» **BRIEF**
Copy every line of the data exactly, leaving nothing out.

··········

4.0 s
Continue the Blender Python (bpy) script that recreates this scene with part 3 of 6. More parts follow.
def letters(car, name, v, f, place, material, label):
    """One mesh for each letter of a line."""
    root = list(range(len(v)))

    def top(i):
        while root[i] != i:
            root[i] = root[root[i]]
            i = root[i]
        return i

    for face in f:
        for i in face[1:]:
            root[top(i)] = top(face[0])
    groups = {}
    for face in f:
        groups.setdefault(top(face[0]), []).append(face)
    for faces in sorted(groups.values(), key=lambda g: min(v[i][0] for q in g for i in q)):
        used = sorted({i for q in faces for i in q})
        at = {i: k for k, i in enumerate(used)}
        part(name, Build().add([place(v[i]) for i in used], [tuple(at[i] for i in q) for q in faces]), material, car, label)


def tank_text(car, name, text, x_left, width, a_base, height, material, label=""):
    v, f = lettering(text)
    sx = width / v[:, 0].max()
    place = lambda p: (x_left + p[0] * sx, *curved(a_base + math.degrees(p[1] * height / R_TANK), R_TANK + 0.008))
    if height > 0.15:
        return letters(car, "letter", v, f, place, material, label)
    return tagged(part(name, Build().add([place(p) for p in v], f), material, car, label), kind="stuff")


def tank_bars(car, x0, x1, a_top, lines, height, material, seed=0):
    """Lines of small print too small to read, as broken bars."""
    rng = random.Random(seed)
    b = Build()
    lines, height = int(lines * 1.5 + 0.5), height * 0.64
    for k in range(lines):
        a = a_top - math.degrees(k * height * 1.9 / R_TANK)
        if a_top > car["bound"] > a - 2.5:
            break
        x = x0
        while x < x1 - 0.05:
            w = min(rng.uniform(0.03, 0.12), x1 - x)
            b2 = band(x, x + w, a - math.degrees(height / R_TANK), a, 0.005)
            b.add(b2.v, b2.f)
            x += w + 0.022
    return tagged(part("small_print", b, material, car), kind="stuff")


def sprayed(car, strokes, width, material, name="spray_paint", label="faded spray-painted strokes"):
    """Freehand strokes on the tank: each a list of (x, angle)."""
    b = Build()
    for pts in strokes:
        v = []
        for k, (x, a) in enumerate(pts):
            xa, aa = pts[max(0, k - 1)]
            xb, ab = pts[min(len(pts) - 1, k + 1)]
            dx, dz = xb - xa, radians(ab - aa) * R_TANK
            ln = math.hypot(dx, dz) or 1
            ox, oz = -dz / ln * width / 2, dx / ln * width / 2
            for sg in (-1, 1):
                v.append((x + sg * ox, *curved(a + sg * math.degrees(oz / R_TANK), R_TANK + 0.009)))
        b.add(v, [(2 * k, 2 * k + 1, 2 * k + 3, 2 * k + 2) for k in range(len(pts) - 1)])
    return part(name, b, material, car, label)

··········

» **SOLUTION BELOW**
4.0 s
Continue the Blender Python (bpy) script that recreates this scene with part 3 of 6. More parts follow.
def letters(car, name, v, f, place, material, label):
    """One mesh for each letter of a line."""
    root = list(range(len(v)))

    def top(i):
        while root[i] != i:
            root[i] = root[root[i]]
            i = root[i]
        return i

    for face in f:
        for i in face[1:]:
            root[top(i)] = top(face[0])
    groups = {}
    for face in f:
        groups.setdefault(top(face[0]), []).append(face)
    for faces in sorted(groups.values(), key=lambda g: min(v[i][0] for q in g for i in q)):
        used = sorted({i for q in faces for i in q})
        at = {i: k for k, i in enumerate(used)}
        part(name, Build().add([place(v[i]) for i in used], [tuple(at[i] for i in q) for q in faces]), material, car, label)


def tank_text(car, name, text, x_left, width, a_base, height, material, label=""):
    v, f = lettering(text)
    sx = width / v[:, 0].max()
    place = lambda p: (x_left + p[0] * sx, *curved(a_base + math.degrees(p[1] * height / R_TANK), R_TANK + 0.008))
    if height > 0.15:
        return letters(car, "letter", v, f, place, material, label)
    return tagged(part(name, Build().add([place(p) for p in v], f), material, car, label), kind="stuff")


def tank_bars(car, x0, x1, a_top, lines, height, material, seed=0):
    """Lines of small print too small to read, as broken bars."""
    rng = random.Random(seed)
    b = Build()
    lines, height = int(lines * 1.5 + 0.5), height * 0.64
    for k in range(lines):
        a = a_top - math.degrees(k * height * 1.9 / R_TANK)
        if a_top > car["bound"] > a - 2.5:
            break
        x = x0
        while x < x1 - 0.05:
            w = min(rng.uniform(0.03, 0.12), x1 - x)
            b2 = band(x, x + w, a - math.degrees(height / R_TANK), a, 0.005)
            b.add(b2.v, b2.f)
            x += w + 0.022
    return tagged(part("small_print", b, material, car), kind="stuff")


def sprayed(car, strokes, width, material, name="spray_paint", label="faded spray-painted strokes"):
    """Freehand strokes on the tank: each a list of (x, angle)."""
    b = Build()
    for pts in strokes:
        v = []
        for k, (x, a) in enumerate(pts):
            xa, aa = pts[max(0, k - 1)]
            xb, ab = pts[min(len(pts) - 1, k + 1)]
            dx, dz = xb - xa, radians(ab - aa) * R_TANK
            ln = math.hypot(dx, dz) or 1
            ox, oz = -dz / ln * width / 2, dx / ln * width / 2
            for sg in (-1, 1):
                v.append((x + sg * ox, *curved(a + sg * math.degrees(oz / R_TANK), R_TANK + 0.009)))
        b.add(v, [(2 * k, 2 * k + 1, 2 * k + 3, 2 * k + 2) for k in range(len(pts) - 1)])
    return part(name, b, material, car, label)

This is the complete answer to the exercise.